Raw sequences were aligned against all possible germline VH and JH from IgBLAST. Each sequence was assigned the VH and JH segments that had the highest number of overlapping nucleotides, assuming no deletion or insertion occurred. Since we did not attempt to identify DH at this stage, we defined L as the distance between VH and JH by positioning the germline VH and JH genes on the observed sequence and determining the distance between the end of VH and the beginning of JH. See Figure.
Take for example the following sequences:
>1_11_10_8_27_34_11_8_GO4TH0H01ARBNQ rank=0093876 x=194.0 y=308.0 length=477;IGHV1-18 286 2 1;IGHD6-13 13 0 1;IGHJ6 53 0 1;CARVSSSSWHYYGMDVW;;IGHM 113 0 1
TGGTAACACAAACTATGCACAGAAGCTCCAGGGCAGAGTCACCATGACCACAGACACATCCACGA GCACAGCCTACATGGAGCTGAGGAGCCTGAGATCTGACGACACGGCCGTGTATTACTGTGCGAGAG TGTCTAGCAGCAGCTGGCACTACTACGGT
>45_34_2_1_46_40_7_9_GO4TH0H01BQI53 rank=0047658 x=595.0 y=505.0 length=503;IGHV3-11 279 2 1;;IGHJ2 49 0 1;;;IGHM 99 1 1
TAGTATCATATACTACGCAGACTCTGTGAAGGGCCGATTCACCATCTCCAGGGACAACGCCAAGA ACTCACTGTATCTGCAAATGAACAGCCTGAGAGCCGAGGACACGGCCGTGCGAGAGACGATAGCA GTGGCTCCCACGACTATTGGTACTTCGATCTCT…

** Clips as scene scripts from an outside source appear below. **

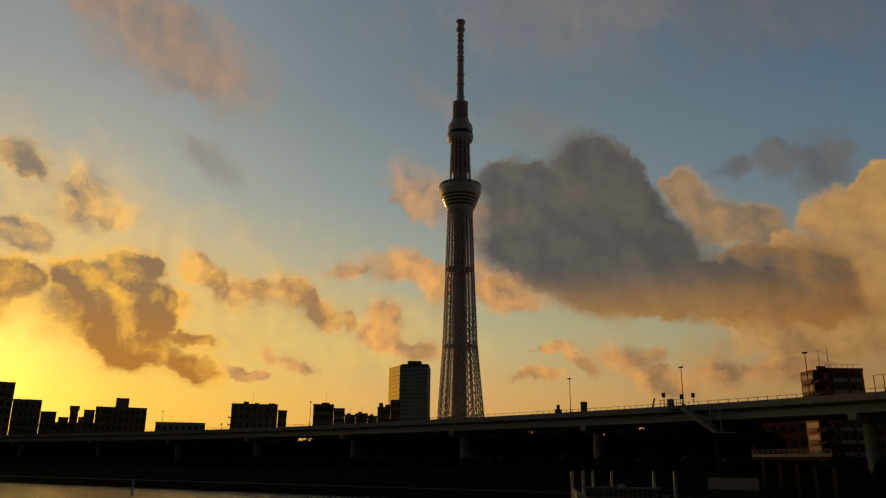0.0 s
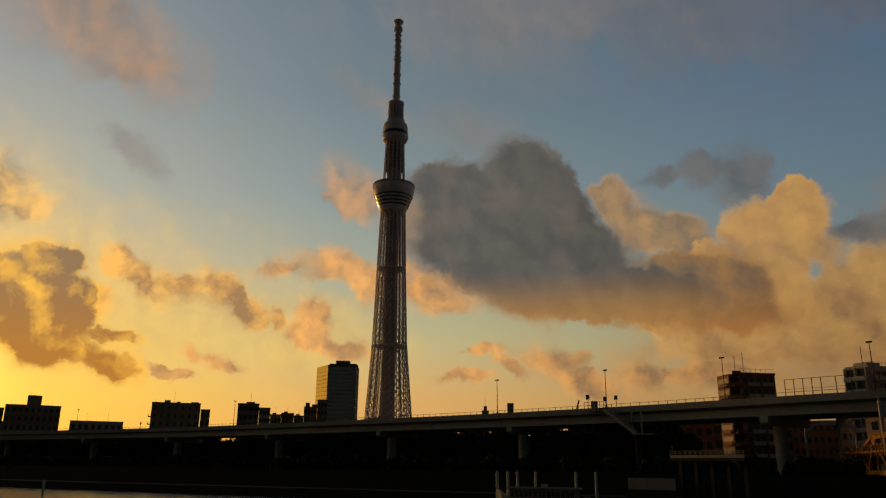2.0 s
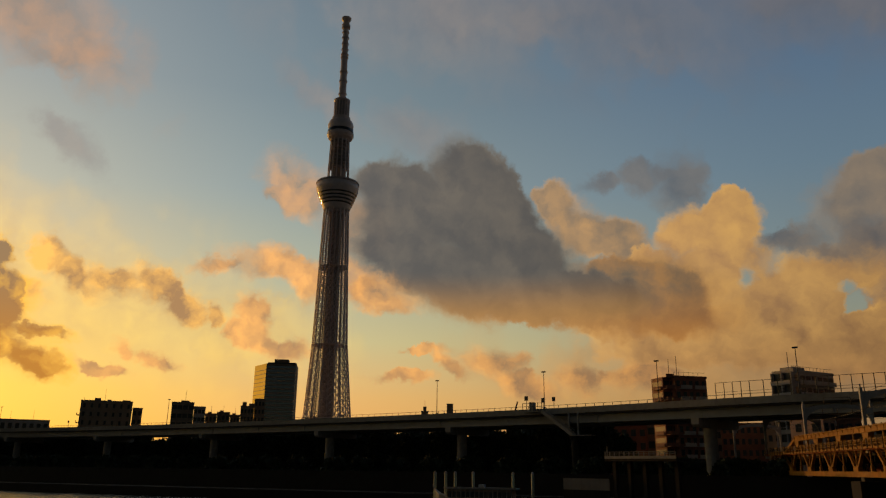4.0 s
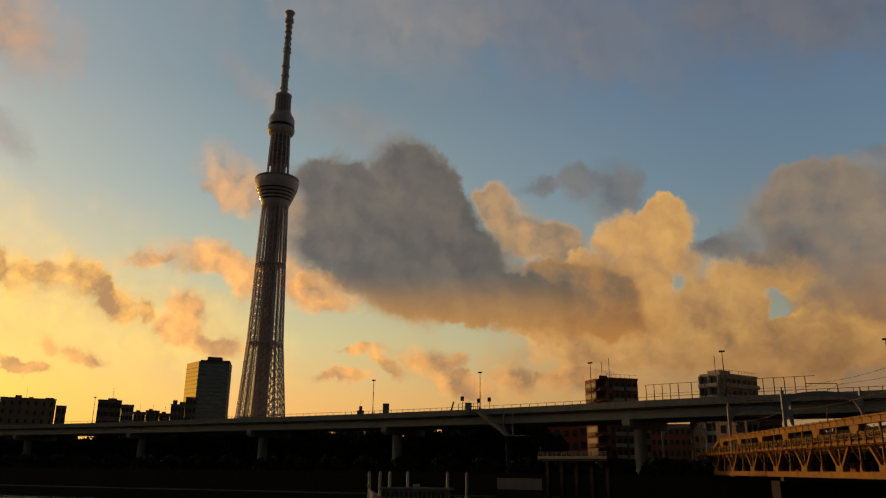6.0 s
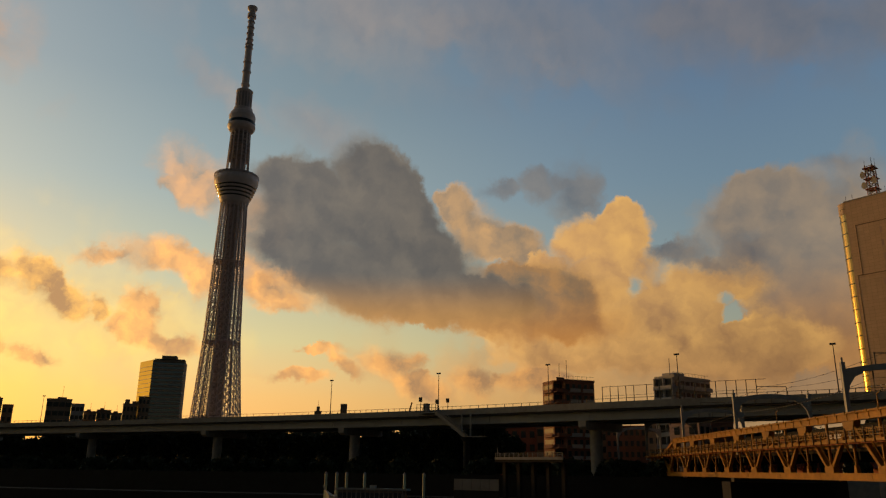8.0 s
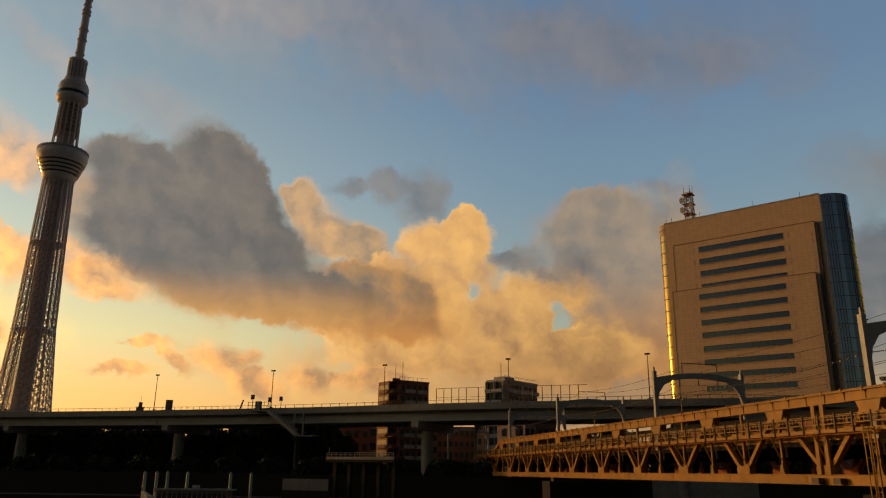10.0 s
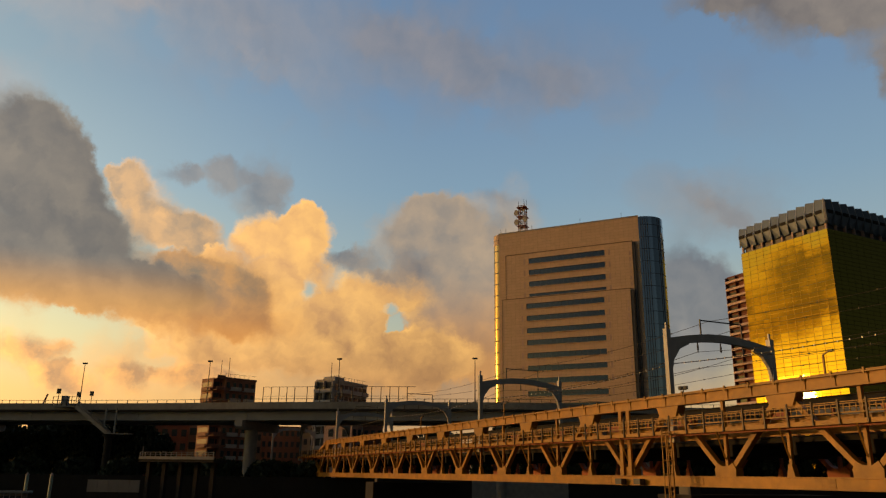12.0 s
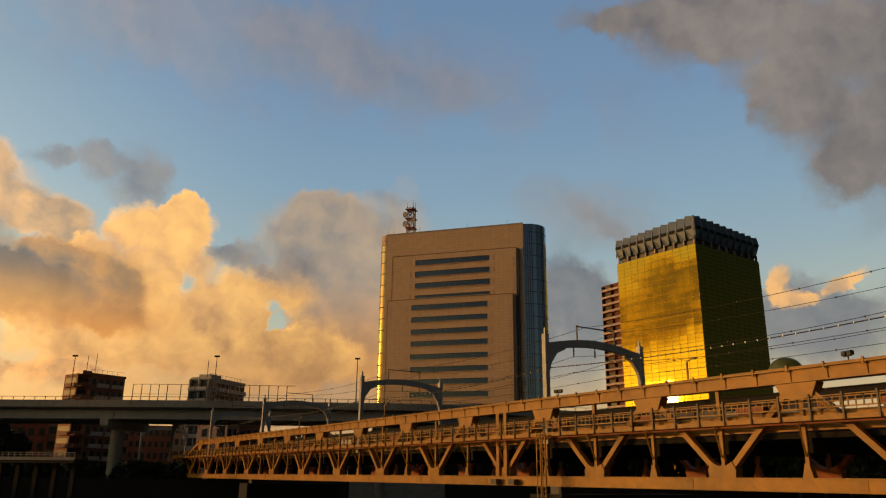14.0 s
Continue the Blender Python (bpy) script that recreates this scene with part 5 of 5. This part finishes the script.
def brick_apartments():
    t = building("brick_apartments", "red-brown tiled apartment block with stacked balconies", 26.76, 28.9, 226, 6.36, 10, 9, 5, wall=BRICK, turn=-2.5, win=0.5, group="",
                 extras=[("rail", 0, 0, 0, 0, 0), ("aerial", 0.25, 0.3, 0, 0, 6), ("aerial", 0.0, 0.3, 0, 0, 5)])
    H = height(226, 6.36)
    fh = (H - 4) / 9
    part("stair_wing", box((-2.4, 2.5, 4), (-0.01, 9, H + 0.4)), BRICK, t)
    # added flat dark sheets on the wall paint the shade of openings
    slot = part("stair_opening", box((-2.44, 3.0, 1.1), (-2.395, 8.4, 2.4)), STEEL_DARK, t, "flat dark sheet for a stair opening")
    pieces("stair_opening", slot, [at(0, 0, 4 + fh * k) for k in range(0, 9)], t)
    slot = part("corner_opening", box((-2.1, 2.46, 1.1), (-0.4, 2.495, 2.5)), STEEL_DARK, t, "flat dark sheet for the shaded recess behind the corner balcony")
    pieces("corner_opening", slot, [at(0, 0, 4 + fh * k) for k in range(0, 9)], t)
    bal = part("corner_balcony", prism(box((-2.7, -0.2, 0), (-0.2, 2.6, 0.15)), (-2.7, -0.2, 0.15), (-0.2, -0.08, 1.0)), BRICK, t)
    pieces("corner_balcony", bal, [at(0, 0, 4 + fh * k) for k in range(1, 10)], t)
    fin = part("side_balcony", prism(box((-3.2, 2.4, 0), (-2.41, 7.5, 0.15)), (-3.2, 2.4, 0.15), (-3.08, 7.5, 1.0)), BRICK, t)
    pieces("side_balcony", fin, [at(0, 0, 4 + fh * k) for k in range(1, 9)], t)
    L = (bearing(28.9, 228.5) - bearing(26.76, 223.5)).length
    bal = part("front_balcony", prism(box((0, -1.2, 0), (3.4, -0.05, 0.14)), (0, -1.2, 0.14), (3.4, -1.1, 1.05)), PALE_WALL, t)
    pieces("front_balcony", bal, [at(x, 0, 4 + fh * k) for k in range(1, 9) for x in (1.2, L * 0.55)], t)


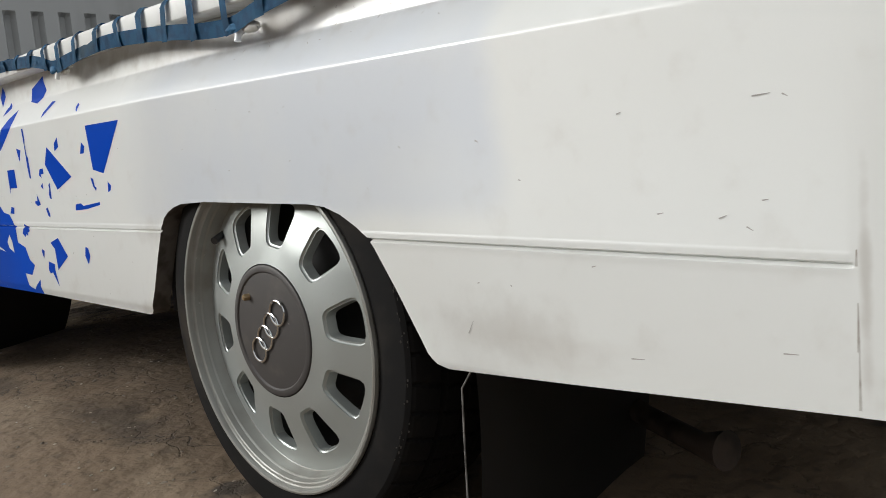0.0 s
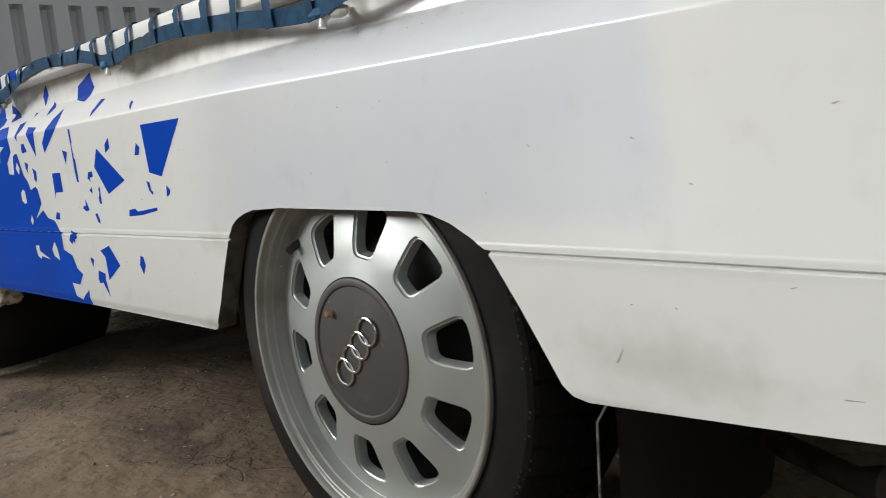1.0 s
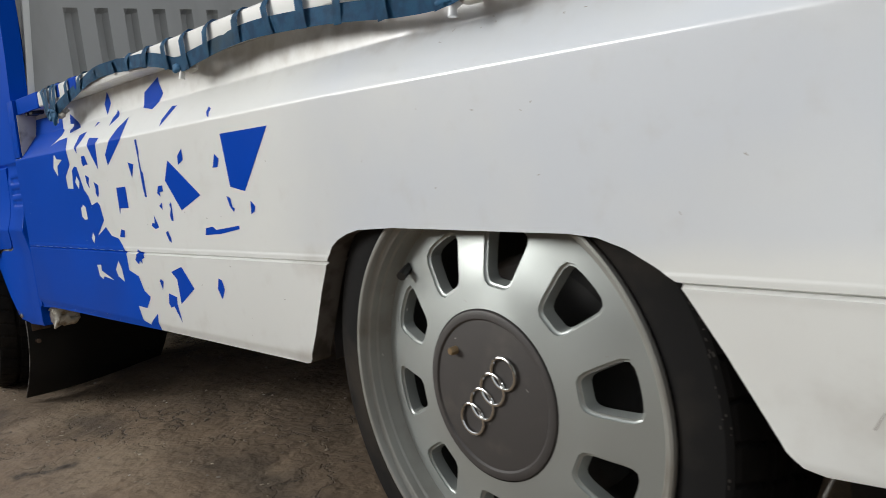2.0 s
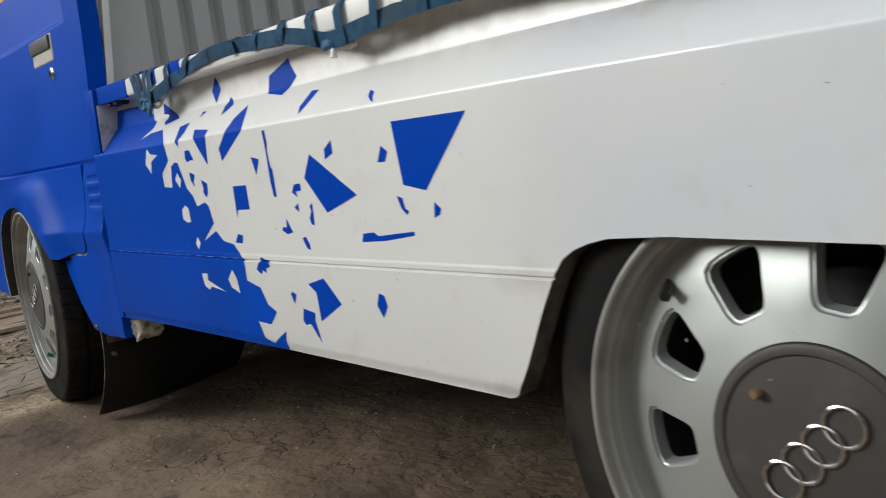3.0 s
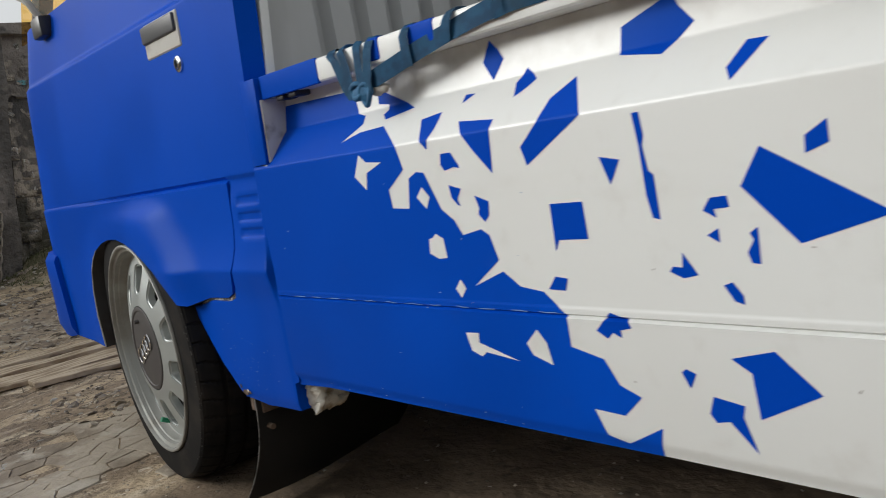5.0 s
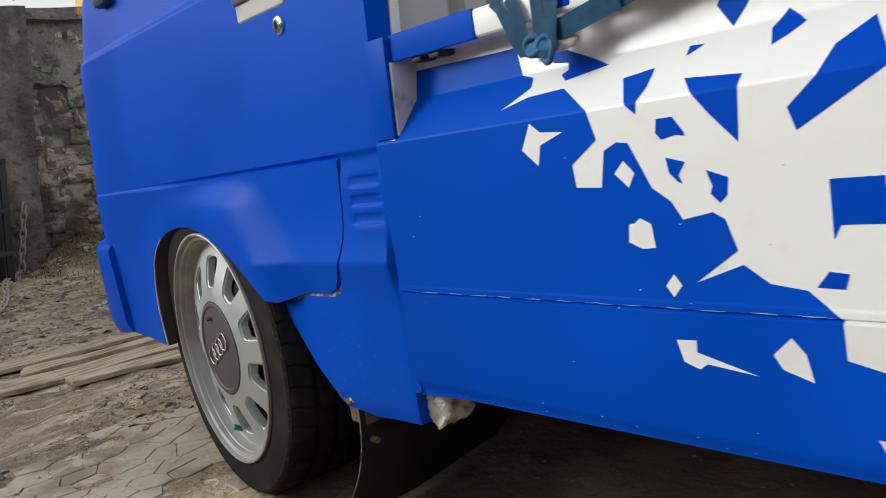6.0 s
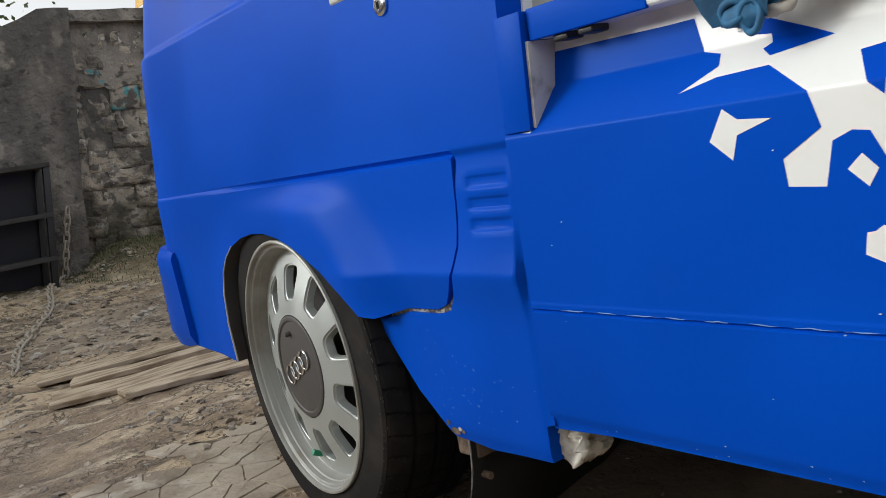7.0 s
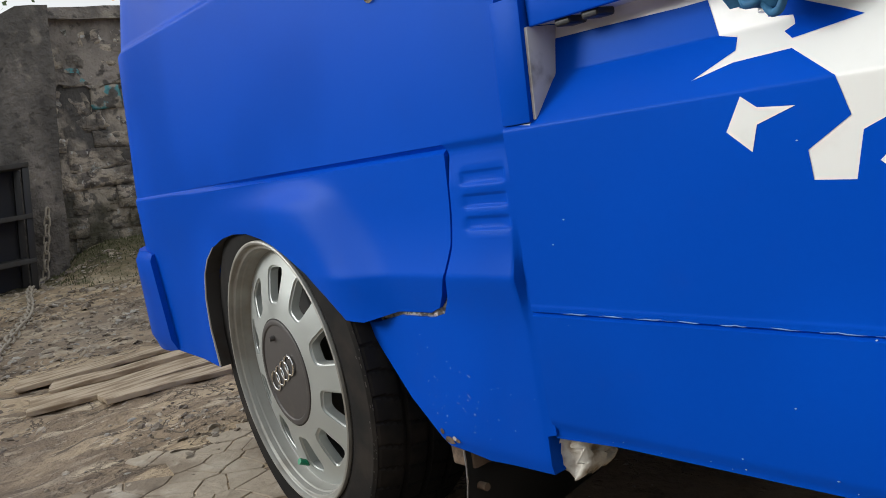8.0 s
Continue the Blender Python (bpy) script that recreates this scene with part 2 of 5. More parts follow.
chain_steel = material("galvanised_chain", (0.44, 0.39, 0.32), 0.65, metal=0.2)
grass = material("grass_blades", (0.10, 0.105, 0.045), 0.8)
leaf = material("tree_leaves", (0.06, 0.10, 0.03), 0.6)
bark = material("tree_bark", (0.09, 0.07, 0.05), 0.9)



def cracks(m, scale, width, colour, wobble=0.25, spread=(0.42, 0.56)):
    """Dark crack lines: a shaken Voronoi net mixed into the base colour, and cut into the relief."""
    t = m.node_tree
    b = t.nodes["Principled BSDF"]
    geo = t.nodes.new("ShaderNodeNewGeometry")
    n = t.nodes.new("ShaderNodeTexNoise")
    n.inputs["Scale"].default_value = scale * 1.6
    n.inputs["Detail"].default_value = 6.0
    add = t.nodes.new("ShaderNodeVectorMath")
    add.operation = 'MULTIPLY_ADD'
    add.inputs[1].default_value = (wobble, wobble, wobble)
    v = t.nodes.new("ShaderNodeTexVoronoi")
    v.feature = 'DISTANCE_TO_EDGE'
    v.inputs["Scale"].default_value = scale
    r = t.nodes.new("ShaderNodeMapRange")
    r.inputs[1].default_value, r.inputs[2].default_value = width * 0.4, width
    r.inputs[3].default_value, r.inputs[4].default_value = 1.0, 0.0
    patch = t.nodes.new("ShaderNodeTexNoise")
    patch.inputs["Scale"].default_value = scale * 0.35
    pr = t.nodes.new("ShaderNodeMapRange")
    pr.inputs[1].default_value, pr.inputs[2].default_value = spread
    mul = t.nodes.new("ShaderNodeMath")
    mul.operation = 'MULTIPLY'
    mix = t.nodes.new("ShaderNodeMix")
    mix.data_type = 'RGBA'
    mix.inputs[7].default_value = (*colour, 1)
    bp = t.nodes.new("ShaderNodeBump")
    bp.invert = True
    bp.inputs["Strength"].default_value = 0.8
    bp.inputs["Distance"].default_value = 0.01
    t.links.new(geo.outputs["Position"], n.inputs["Vector"])
    t.links.new(n.outputs["Color"], add.inputs[0])
    t.links.new(geo.outputs["Position"], add.inputs[2])
    t.links.new(add.outputs[0], v.inputs["Vector"])
    t.links.new(v.outputs["Distance"], r.inputs[0])
    t.links.new(geo.outputs["Position"], patch.inputs["Vector"])
    t.links.new(patch.outputs[0], pr.inputs[0])
    t.links.new(r.outputs[0], mul.inputs[0])
    t.links.new(pr.outputs[0], mul.inputs[1])
    t.links.new(mul.outputs[0], mix.inputs[0])
    old = b.inputs["Base Color"]
    t.links.new(old.links[0].from_socket, mix.inputs[6])
    t.links.new(mix.outputs[2], old)
    t.links.new(mul.outputs[0], bp.inputs["Height"])
    if b.inputs["Normal"].is_linked:
        t.links.new(b.inputs["Normal"].links[0].from_socket, bp.inputs["Normal"])
    t.links.new(bp.outputs[0], b.inputs["Normal"])


soil = material("trodden_soil_and_concrete", (0.232, 0.165, 0.106), 0.92)
vary(soil, (0.175, 0.124, 0.080), 1.3, 0.42, 0.62, 6.0)
vary(soil, (0.28, 0.208, 0.138), 4.0, 0.52, 0.66, 8.0, seed=6.0)
vary(soil, (0.13, 0.092, 0.06), 26.0, 0.58, 0.70, 6.0, seed=8.0, amount=0.7)
vary(soil, (0.07, 0.053, 0.038), 3.2, 0.63, 0.68, 5.0, seed=11.0)
bump(soil, 12, 0.8, 0.02, detail=5.0)
bump(soil, 42, 0.6, 0.010, detail=5.0)
cracks(soil, 5.0, 0.020, (0.12, 0.09, 0.063), 0.3, spread=(0.5, 0.62))
# darker patches along the truck's near side
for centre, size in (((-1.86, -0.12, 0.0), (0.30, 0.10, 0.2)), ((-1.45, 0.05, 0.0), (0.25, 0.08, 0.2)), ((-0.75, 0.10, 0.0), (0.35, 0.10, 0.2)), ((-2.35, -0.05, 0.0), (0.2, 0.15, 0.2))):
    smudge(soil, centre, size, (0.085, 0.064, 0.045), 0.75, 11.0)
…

For example, the first sequence was classified with V=1, J=10 and a distance of 10 nucleotides between them, and the second sequence with V=45 and J=2 and a distance of 13 nucleotides.
In order to indentify sequences originating from the same clone, we first grouped all sequence according to their VH and JH usage and L (the distance between V and J). Since SHM occurring during clonal expansion are not supposed to induce deletion or addition, every clone emerging from the same founder cell should have the same distance between VH and JH.
TGGTAACACAAACTATGCACAGAAGCTCCAGGGCAGAGTCACCATGACCACAGACACATCCACGA GCACAGCCTACATGGAGCCGAGGAGCCTGAGATCCGACGACACGGCCGCGTATTACTGTGCGAGA AGGGACGATTTTTGGAGTGGTTACTACGGT
TGGTAACACAAACTATGCACAGAAGCTCCAGGGCAGAGTCACCATGACCACAGACACATCCACGA GCACAGCCTACATGGAGCTGAGGAGCCTGAGATCTGACGACACGGCCGTGTATTACTGTGCGAGA GTGGATAGTTCGGGGAGGTACTACTACGGT
TGGTAACACAAACTATGCACAGAAGCTCCAGGGCAGAGTCACCATGACCACAGACACATCCACGA GCACAGCCTACATGGAGCTGAGGAGCCTGAGATCTGACGACACGGCCGTGTATTACTGTGCGAGA AGGGACGATTTTTGGAGTGGTTACTACGGT
TGGTAACACAAACTATGCACAGAAGCTCCAGGGCAGAGTCACCATGACCACAGACACATCCACGA GCACAGCCTACATGGAGCTGAGGAGCCTGAGATCTGACGACACGGCCGTGTATTACTGTGCGAGA GACGCCGATTTTTGGAGTGGTTACTACGGT
For example, this group is constituted from sequences having V=1, J=10 and a distance of 10 nucleotides between V and J germline sequences. Furthermore, the artificial VJ sequence was built from the germline V=1 and J=10, and 10 gaps were added between them.
All the sequences within a group were aligned together with an artificial sequence composed of the germline sequences and gaps between them according to the distance between V and J in a current group.
The sequences were aligned (using MUSCLE 3.6), and a phylogenetic tree was built using one of the following methods (from PHYLIP 3.69 program package); maximum parsimony for groups containing less than 100 sequences and neighbor joining otherwise. The resulting trees were cut into independent trees at branches with more than 4 mutations between 2 sequences. Each sub-tree was defined as a clone.
For example, sequences L_16, L_13 and L_25 were classified as originating from the same clone, whereas L_15 belongs to another clone.